-- Collected data --
========================================================================

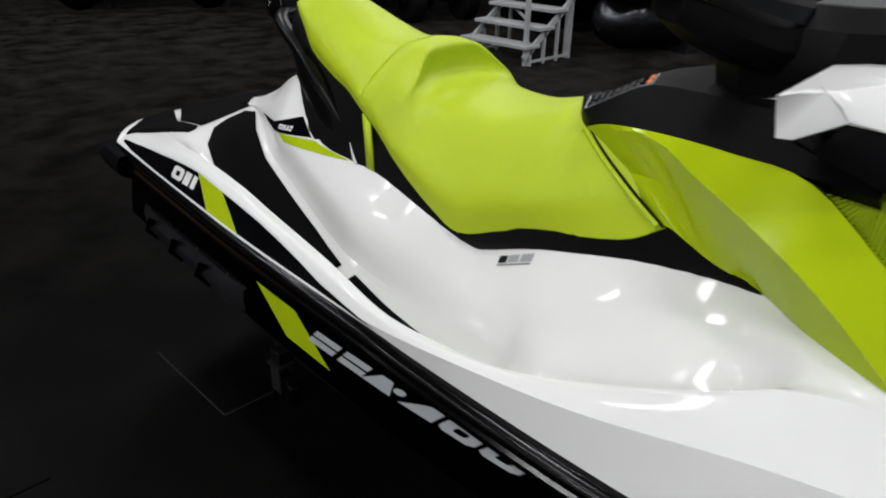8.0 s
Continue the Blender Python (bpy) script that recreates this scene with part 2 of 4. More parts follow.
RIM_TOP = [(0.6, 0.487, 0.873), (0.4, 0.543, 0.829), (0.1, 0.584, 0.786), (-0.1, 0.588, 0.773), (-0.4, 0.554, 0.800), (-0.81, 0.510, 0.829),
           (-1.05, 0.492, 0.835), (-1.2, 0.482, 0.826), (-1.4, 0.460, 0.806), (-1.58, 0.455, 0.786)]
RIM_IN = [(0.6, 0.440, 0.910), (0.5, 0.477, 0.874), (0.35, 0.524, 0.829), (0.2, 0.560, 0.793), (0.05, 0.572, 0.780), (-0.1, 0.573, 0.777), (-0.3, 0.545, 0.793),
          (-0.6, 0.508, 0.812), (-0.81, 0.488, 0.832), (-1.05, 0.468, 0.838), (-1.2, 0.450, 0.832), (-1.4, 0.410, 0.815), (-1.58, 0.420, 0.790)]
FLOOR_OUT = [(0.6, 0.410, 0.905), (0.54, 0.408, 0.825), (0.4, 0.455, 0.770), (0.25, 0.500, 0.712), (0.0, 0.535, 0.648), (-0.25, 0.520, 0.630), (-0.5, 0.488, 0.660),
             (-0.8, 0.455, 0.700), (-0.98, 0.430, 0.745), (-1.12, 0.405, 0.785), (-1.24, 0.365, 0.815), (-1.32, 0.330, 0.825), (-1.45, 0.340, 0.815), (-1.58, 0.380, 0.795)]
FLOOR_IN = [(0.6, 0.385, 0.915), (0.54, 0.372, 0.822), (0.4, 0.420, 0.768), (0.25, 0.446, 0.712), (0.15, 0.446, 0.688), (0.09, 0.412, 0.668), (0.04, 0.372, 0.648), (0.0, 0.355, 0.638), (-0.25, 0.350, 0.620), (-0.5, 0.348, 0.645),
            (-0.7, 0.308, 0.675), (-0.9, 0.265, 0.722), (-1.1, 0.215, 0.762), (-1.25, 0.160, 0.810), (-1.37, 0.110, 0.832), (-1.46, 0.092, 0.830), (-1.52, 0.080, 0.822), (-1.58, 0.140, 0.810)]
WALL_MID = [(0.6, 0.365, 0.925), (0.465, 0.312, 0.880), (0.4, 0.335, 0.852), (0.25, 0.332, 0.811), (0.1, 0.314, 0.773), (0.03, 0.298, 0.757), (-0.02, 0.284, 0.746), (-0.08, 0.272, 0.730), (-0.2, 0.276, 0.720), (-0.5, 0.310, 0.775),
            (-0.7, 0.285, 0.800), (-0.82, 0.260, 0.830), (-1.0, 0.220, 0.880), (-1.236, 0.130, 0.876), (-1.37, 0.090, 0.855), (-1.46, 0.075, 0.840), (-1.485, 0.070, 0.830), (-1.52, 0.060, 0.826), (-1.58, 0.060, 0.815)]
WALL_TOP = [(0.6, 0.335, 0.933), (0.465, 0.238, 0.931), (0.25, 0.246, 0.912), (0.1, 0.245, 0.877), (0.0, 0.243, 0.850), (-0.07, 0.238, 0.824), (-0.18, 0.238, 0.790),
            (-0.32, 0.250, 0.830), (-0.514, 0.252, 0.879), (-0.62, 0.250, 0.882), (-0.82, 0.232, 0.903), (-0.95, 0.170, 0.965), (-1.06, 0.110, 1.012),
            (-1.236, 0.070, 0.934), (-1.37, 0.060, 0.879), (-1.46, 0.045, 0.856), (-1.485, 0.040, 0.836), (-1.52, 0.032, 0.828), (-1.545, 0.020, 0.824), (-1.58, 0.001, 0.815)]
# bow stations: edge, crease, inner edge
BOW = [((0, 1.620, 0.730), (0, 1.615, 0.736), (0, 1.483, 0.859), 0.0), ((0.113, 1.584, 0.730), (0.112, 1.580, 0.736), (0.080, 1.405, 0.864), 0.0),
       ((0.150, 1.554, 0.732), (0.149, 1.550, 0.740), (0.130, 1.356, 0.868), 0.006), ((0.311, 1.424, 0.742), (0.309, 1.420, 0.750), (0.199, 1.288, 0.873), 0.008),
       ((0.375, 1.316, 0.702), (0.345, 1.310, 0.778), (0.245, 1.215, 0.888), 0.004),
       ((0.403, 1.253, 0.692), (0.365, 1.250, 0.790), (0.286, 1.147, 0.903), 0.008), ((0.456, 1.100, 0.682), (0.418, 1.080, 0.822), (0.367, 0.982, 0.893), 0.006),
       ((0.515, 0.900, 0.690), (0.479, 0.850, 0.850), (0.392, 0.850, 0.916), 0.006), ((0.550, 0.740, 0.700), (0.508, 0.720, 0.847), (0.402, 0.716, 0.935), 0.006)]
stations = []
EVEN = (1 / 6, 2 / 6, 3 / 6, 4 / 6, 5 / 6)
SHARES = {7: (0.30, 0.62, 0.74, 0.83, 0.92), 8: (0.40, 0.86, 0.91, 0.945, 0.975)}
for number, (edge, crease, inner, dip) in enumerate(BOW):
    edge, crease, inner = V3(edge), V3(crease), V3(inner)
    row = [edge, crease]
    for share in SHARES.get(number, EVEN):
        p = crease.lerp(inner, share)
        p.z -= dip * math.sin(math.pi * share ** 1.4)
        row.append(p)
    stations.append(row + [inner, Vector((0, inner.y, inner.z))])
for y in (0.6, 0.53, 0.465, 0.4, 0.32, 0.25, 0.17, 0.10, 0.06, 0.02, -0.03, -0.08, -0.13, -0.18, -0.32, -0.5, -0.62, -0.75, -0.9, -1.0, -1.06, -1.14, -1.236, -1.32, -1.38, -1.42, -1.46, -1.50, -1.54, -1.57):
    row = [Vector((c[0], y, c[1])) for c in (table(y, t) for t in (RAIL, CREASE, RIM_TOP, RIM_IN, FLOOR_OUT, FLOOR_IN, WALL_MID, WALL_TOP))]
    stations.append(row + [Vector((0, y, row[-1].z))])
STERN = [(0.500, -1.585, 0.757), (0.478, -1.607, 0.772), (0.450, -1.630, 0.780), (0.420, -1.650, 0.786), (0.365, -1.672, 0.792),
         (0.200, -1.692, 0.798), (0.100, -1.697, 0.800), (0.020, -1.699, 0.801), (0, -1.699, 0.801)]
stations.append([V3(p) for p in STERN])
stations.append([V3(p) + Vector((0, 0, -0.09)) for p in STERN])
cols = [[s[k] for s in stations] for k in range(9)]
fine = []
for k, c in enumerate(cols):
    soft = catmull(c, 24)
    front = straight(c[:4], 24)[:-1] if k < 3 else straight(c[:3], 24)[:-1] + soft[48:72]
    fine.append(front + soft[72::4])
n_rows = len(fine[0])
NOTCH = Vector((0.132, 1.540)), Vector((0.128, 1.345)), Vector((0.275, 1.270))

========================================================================

Your task is to reproduce all of the material exactly. The pictures stay out.

8.0 s
Continue the Blender Python (bpy) script that recreates this scene with part 2 of 4. More parts follow.
RIM_TOP = [(0.6, 0.487, 0.873), (0.4, 0.543, 0.829), (0.1, 0.584, 0.786), (-0.1, 0.588, 0.773), (-0.4, 0.554, 0.800), (-0.81, 0.510, 0.829),
           (-1.05, 0.492, 0.835), (-1.2, 0.482, 0.826), (-1.4, 0.460, 0.806), (-1.58, 0.455, 0.786)]
RIM_IN = [(0.6, 0.440, 0.910), (0.5, 0.477, 0.874), (0.35, 0.524, 0.829), (0.2, 0.560, 0.793), (0.05, 0.572, 0.780), (-0.1, 0.573, 0.777), (-0.3, 0.545, 0.793),
          (-0.6, 0.508, 0.812), (-0.81, 0.488, 0.832), (-1.05, 0.468, 0.838), (-1.2, 0.450, 0.832), (-1.4, 0.410, 0.815), (-1.58, 0.420, 0.790)]
FLOOR_OUT = [(0.6, 0.410, 0.905), (0.54, 0.408, 0.825), (0.4, 0.455, 0.770), (0.25, 0.500, 0.712), (0.0, 0.535, 0.648), (-0.25, 0.520, 0.630), (-0.5, 0.488, 0.660),
             (-0.8, 0.455, 0.700), (-0.98, 0.430, 0.745), (-1.12, 0.405, 0.785), (-1.24, 0.365, 0.815), (-1.32, 0.330, 0.825), (-1.45, 0.340, 0.815), (-1.58, 0.380, 0.795)]
FLOOR_IN = [(0.6, 0.385, 0.915), (0.54, 0.372, 0.822), (0.4, 0.420, 0.768), (0.25, 0.446, 0.712), (0.15, 0.446, 0.688), (0.09, 0.412, 0.668), (0.04, 0.372, 0.648), (0.0, 0.355, 0.638), (-0.25, 0.350, 0.620), (-0.5, 0.348, 0.645),
            (-0.7, 0.308, 0.675), (-0.9, 0.265, 0.722), (-1.1, 0.215, 0.762), (-1.25, 0.160, 0.810), (-1.37, 0.110, 0.832), (-1.46, 0.092, 0.830), (-1.52, 0.080, 0.822), (-1.58, 0.140, 0.810)]
WALL_MID = [(0.6, 0.365, 0.925), (0.465, 0.312, 0.880), (0.4, 0.335, 0.852), (0.25, 0.332, 0.811), (0.1, 0.314, 0.773), (0.03, 0.298, 0.757), (-0.02, 0.284, 0.746), (-0.08, 0.272, 0.730), (-0.2, 0.276, 0.720), (-0.5, 0.310, 0.775),
            (-0.7, 0.285, 0.800), (-0.82, 0.260, 0.830), (-1.0, 0.220, 0.880), (-1.236, 0.130, 0.876), (-1.37, 0.090, 0.855), (-1.46, 0.075, 0.840), (-1.485, 0.070, 0.830), (-1.52, 0.060, 0.826), (-1.58, 0.060, 0.815)]
WALL_TOP = [(0.6, 0.335, 0.933), (0.465, 0.238, 0.931), (0.25, 0.246, 0.912), (0.1, 0.245, 0.877), (0.0, 0.243, 0.850), (-0.07, 0.238, 0.824), (-0.18, 0.238, 0.790),
            (-0.32, 0.250, 0.830), (-0.514, 0.252, 0.879), (-0.62, 0.250, 0.882), (-0.82, 0.232, 0.903), (-0.95, 0.170, 0.965), (-1.06, 0.110, 1.012),
            (-1.236, 0.070, 0.934), (-1.37, 0.060, 0.879), (-1.46, 0.045, 0.856), (-1.485, 0.040, 0.836), (-1.52, 0.032, 0.828), (-1.545, 0.020, 0.824), (-1.58, 0.001, 0.815)]
# bow stations: edge, crease, inner edge
BOW = [((0, 1.620, 0.730), (0, 1.615, 0.736), (0, 1.483, 0.859), 0.0), ((0.113, 1.584, 0.730), (0.112, 1.580, 0.736), (0.080, 1.405, 0.864), 0.0),
       ((0.150, 1.554, 0.732), (0.149, 1.550, 0.740), (0.130, 1.356, 0.868), 0.006), ((0.311, 1.424, 0.742), (0.309, 1.420, 0.750), (0.199, 1.288, 0.873), 0.008),
       ((0.375, 1.316, 0.702), (0.345, 1.310, 0.778), (0.245, 1.215, 0.888), 0.004),
       ((0.403, 1.253, 0.692), (0.365, 1.250, 0.790), (0.286, 1.147, 0.903), 0.008), ((0.456, 1.100, 0.682), (0.418, 1.080, 0.822), (0.367, 0.982, 0.893), 0.006),
       ((0.515, 0.900, 0.690), (0.479, 0.850, 0.850), (0.392, 0.850, 0.916), 0.006), ((0.550, 0.740, 0.700), (0.508, 0.720, 0.847), (0.402, 0.716, 0.935), 0.006)]
stations = []
EVEN = (1 / 6, 2 / 6, 3 / 6, 4 / 6, 5 / 6)
SHARES = {7: (0.30, 0.62, 0.74, 0.83, 0.92), 8: (0.40, 0.86, 0.91, 0.945, 0.975)}
for number, (edge, crease, inner, dip) in enumerate(BOW):
    edge, crease, inner = V3(edge), V3(crease), V3(inner)
    row = [edge, crease]
    for share in SHARES.get(number, EVEN):
        p = crease.lerp(inner, share)
        p.z -= dip * math.sin(math.pi * share ** 1.4)
        row.append(p)
    stations.append(row + [inner, Vector((0, inner.y, inner.z))])
for y in (0.6, 0.53, 0.465, 0.4, 0.32, 0.25, 0.17, 0.10, 0.06, 0.02, -0.03, -0.08, -0.13, -0.18, -0.32, -0.5, -0.62, -0.75, -0.9, -1.0, -1.06, -1.14, -1.236, -1.32, -1.38, -1.42, -1.46, -1.50, -1.54, -1.57):
    row = [Vector((c[0], y, c[1])) for c in (table(y, t) for t in (RAIL, CREASE, RIM_TOP, RIM_IN, FLOOR_OUT, FLOOR_IN, WALL_MID, WALL_TOP))]
    stations.append(row + [Vector((0, y, row[-1].z))])
STERN = [(0.500, -1.585, 0.757), (0.478, -1.607, 0.772), (0.450, -1.630, 0.780), (0.420, -1.650, 0.786), (0.365, -1.672, 0.792),
         (0.200, -1.692, 0.798), (0.100, -1.697, 0.800), (0.020, -1.699, 0.801), (0, -1.699, 0.801)]
stations.append([V3(p) for p in STERN])
stations.append([V3(p) + Vector((0, 0, -0.09)) for p in STERN])
cols = [[s[k] for s in stations] for k in range(9)]
fine = []
for k, c in enumerate(cols):
    soft = catmull(c, 24)
    front = straight(c[:4], 24)[:-1] if k < 3 else straight(c[:3], 24)[:-1] + soft[48:72]
    fine.append(front + soft[72::4])
n_rows = len(fine[0])
NOTCH = Vector((0.132, 1.540)), Vector((0.128, 1.345)), Vector((0.275, 1.270))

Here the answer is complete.